Ten days after the Paris terrorist attacks, French President François Hollande is coming to Washington on Tuesday to discuss next steps. Just as after the 9/11 attacks in the United States, these atrocities have led to an outpouring of international support for France.
The sense of threat has also contributed to greater solidarity among Western leaders. France invoked the European Union’s mutual defense clause, in effect asking fellow Europeans to improve cooperation on counterterrorism. “Daesh [ISIS] is not only an enemy of France, but also an enemy of Europe” Hollande said in a joint session of the French Parliament on November 16. In New York on November 20, the United Nations Security Council unanimously voted a resolution authorizing action against the Islamic State (or ISIS), an organization representing “an unprecedented threat to international peace and security”.
What will Presidents François Hollande and Barack Obama discuss during their Tuesday meeting?
First, Syria’s future seems to be the most pressing issue, considering the state of war and the waves of Syrian refugees, but it is not the easiest to tackle. Until November 13, there seemed to be less sense of urgency, especially on the part of the U.S. administration. Recent attacks in Paris, Beirut, and Ankara in particular are pushing the United States to reconsider their position—at least partially. On the diplomatic front, the two governments will discuss ongoing Vienna negotiations and the role of the Syrian opposition; on the military front, France has been intensifying its strikes against ISIS for the past 10 days, and now has up to 32 Rafale and Mirage jet fighters available in the region: 6 based in the United Arab Emirates, 6 in Jordan, and 26 on board the Charles de Gaulle aircraft carrier.
The French and American defense establishments have not always had a close relationship. One remembers of course the opposing view from Paris when the Bush administration decided to attack Iraq, back in 2003. At the time, U.S. hawks fiercely criticized the French stance. But in recent years, France has been considered the most reliable military ally by its American counterparts. As Michael Shurkin of RAND wrote, France has been successful in staging small operations that reflect its limited resources: in 2007 (Central African Republic) and 2013 (Mali). These operations have won France a certain respect in U.S. political and military circles.

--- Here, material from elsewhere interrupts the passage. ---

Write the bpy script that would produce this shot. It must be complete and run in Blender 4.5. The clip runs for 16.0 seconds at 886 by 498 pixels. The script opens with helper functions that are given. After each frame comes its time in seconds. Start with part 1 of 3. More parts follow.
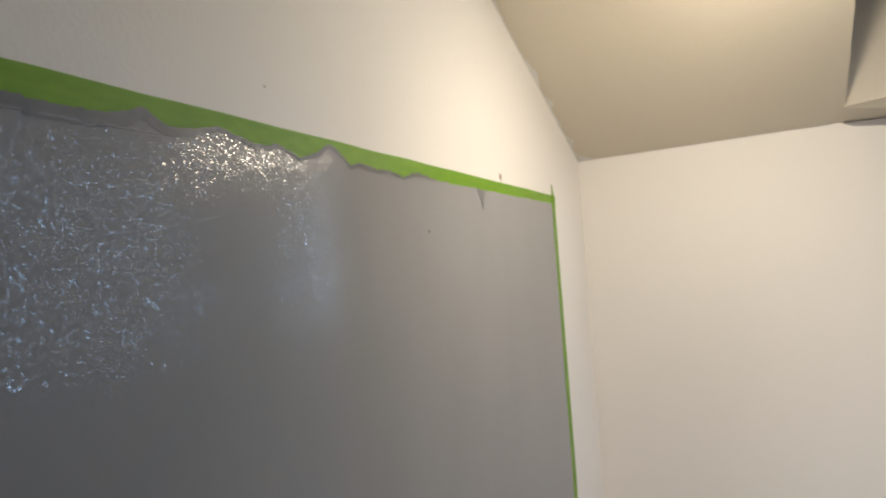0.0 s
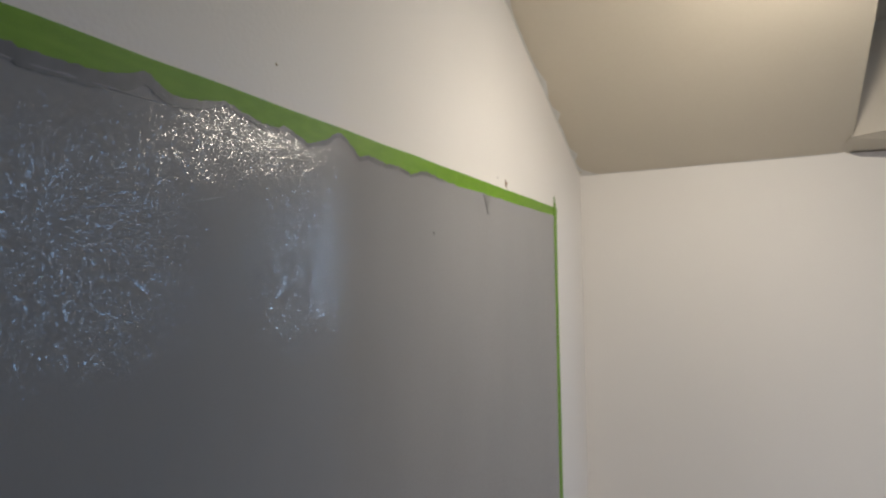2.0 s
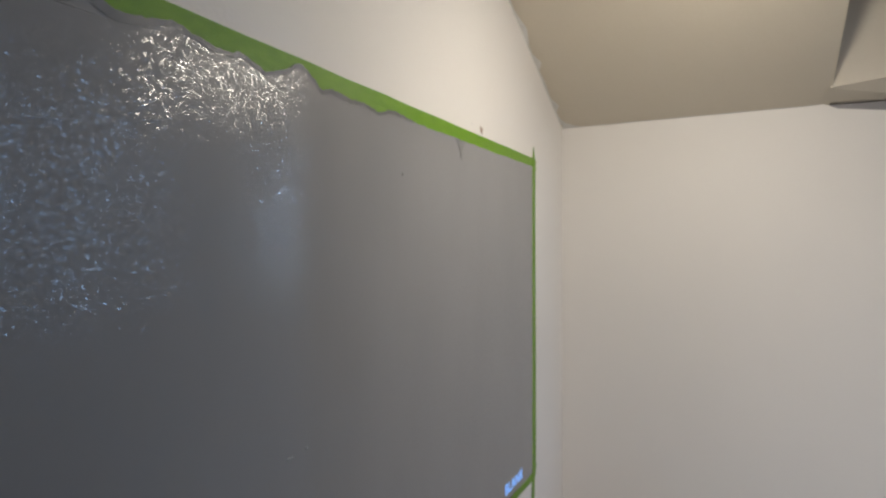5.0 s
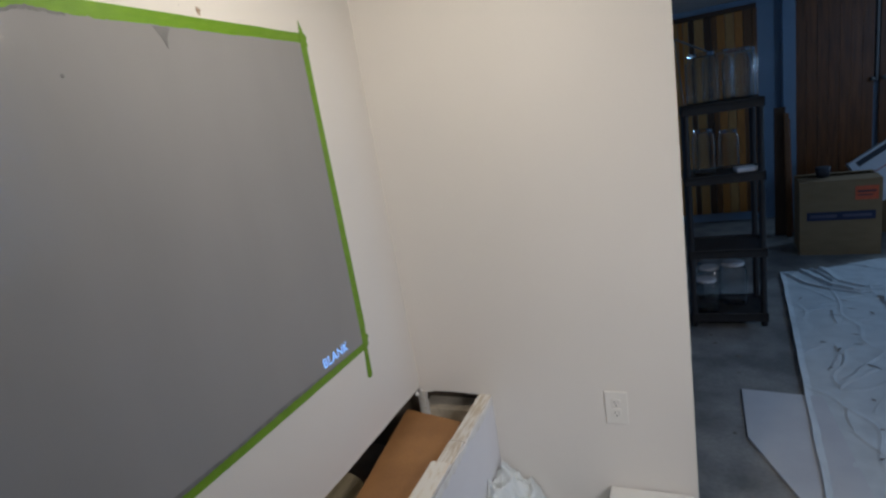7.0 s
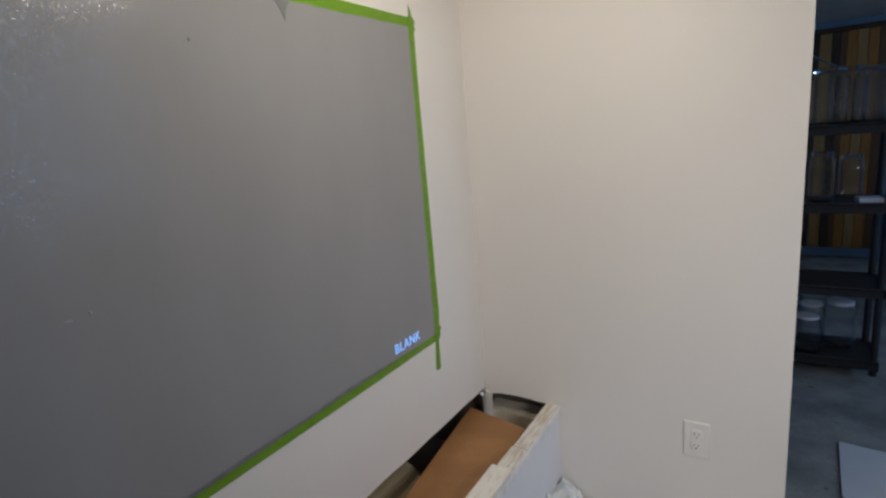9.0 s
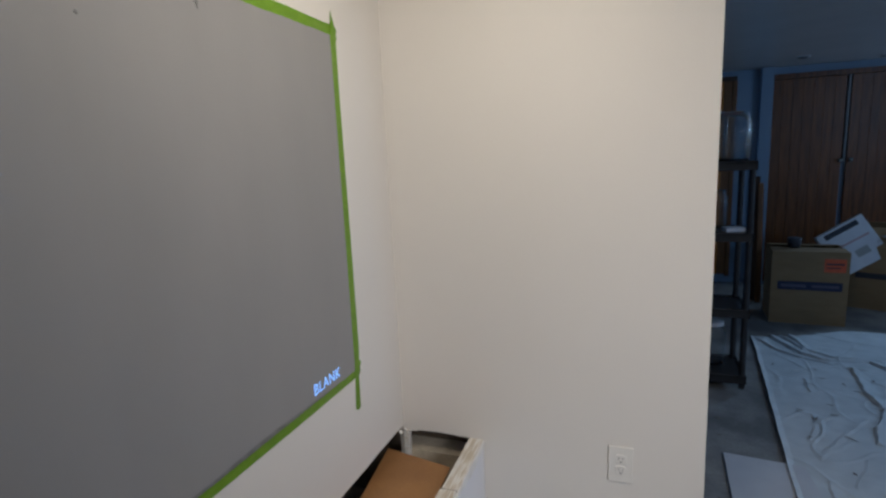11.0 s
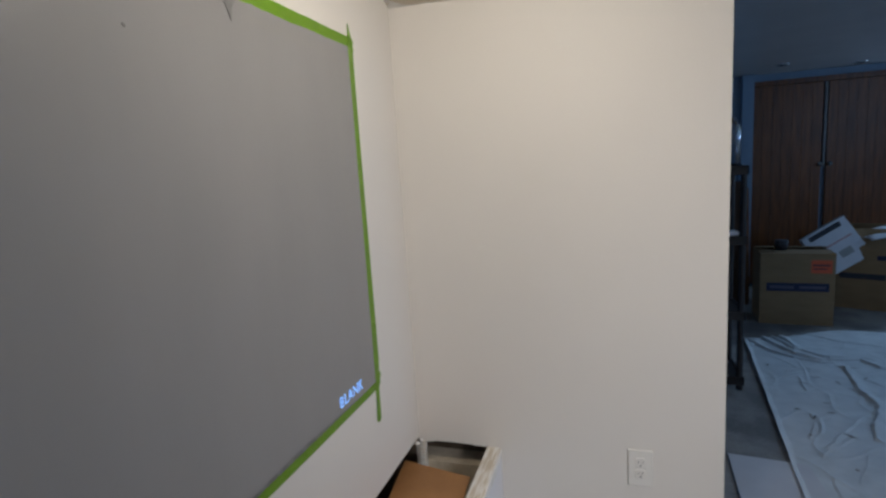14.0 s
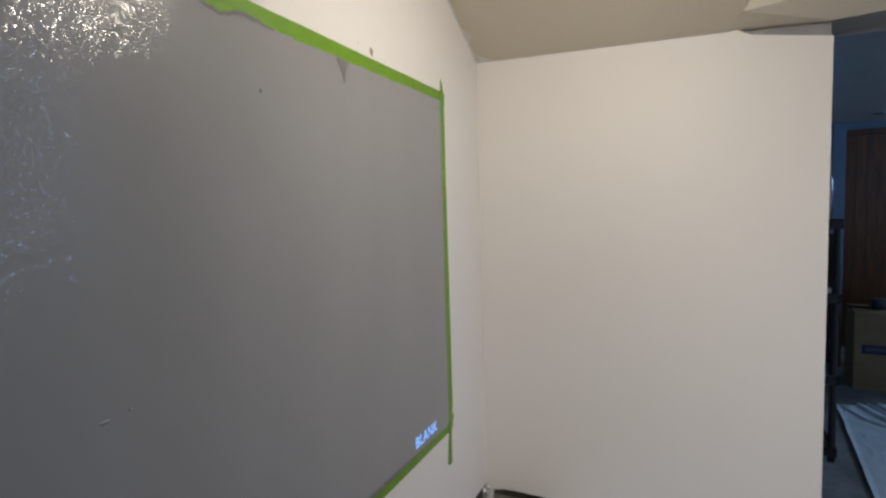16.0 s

In its own operations in Syria, France admits it would benefit from U.S. help in particular in aerial refueling, surveillance, and reconnaissance (ISR) and heavy lift (large cargo planes such as the Air Force’s C-17s) which the French military do not have. Will France get this kind of help? A lot will depend on Tuesday’s White House summit and other meetings between U.S. and French officials. If the two countries were to agree on enhanced cooperation, it would be very effective.
Secondly, the United States is intrigued by France’s renewed dialogue with Russia. A year ago, France cancelled the sale of Mistral amphibious landing ships to Russia after the latter invaded Crimea. But today’s situation is somewhat different. After Russia intervened in Syria, a Russian civilian plane was blown up over Egypt’s Sinai Peninsula by an ISIS-linked group, killing all 224 people on board, nearly all of them tourists. President Vladimir Putin vowed to “find and punish” those behind the attack. For the past week, Russia has been heavily bombing ISIS-controlled zones in Syria, and the two governments have started exchanging intelligence. After Washington, François Hollande will be travelling to Moscow later in the week to talk about Syria with Vladimir Putin. Paris believes it is time to cautiously show more flexibility towards Russia—also a victim of ISIS. Washington has been very careful in its dialogue with Moscow. Although Russia’s recent actions in Syria have led to a lot of confusion and enmity (as well as an increase in the number of Syrian refugees to Europe), France thinks Russia can nonetheless be part of the solution.
Last, but certainly not least, France needs American help on counterterrorism. In addition to intra-European cooperation, a strengthened U.S.-France joint effort is essential. There are already mechanisms involving Interpol or counterterrorism agencies, but there is a need for further joint efforts. For example, one has to tackle the sources of funding of terrorism, and enhance cooperation in the exchange of information. Despite France’s renewed position as America’s “oldest ally,” it is not always fully considered a close partner when it comes to intelligence sharing.
America has been as shocked as Europe by the Paris attacks. Now is the chance for a renewed partnership between France and the United States, two Western countries that have been, along many others, victims of terrorism. On Sunday, Barack Obama said the United States “will not relent in fight against Islamic State.” It is time for the heirs of Roosevelt and Lafayette to engage in a new partnership and take the lead against ISIS and terrorism.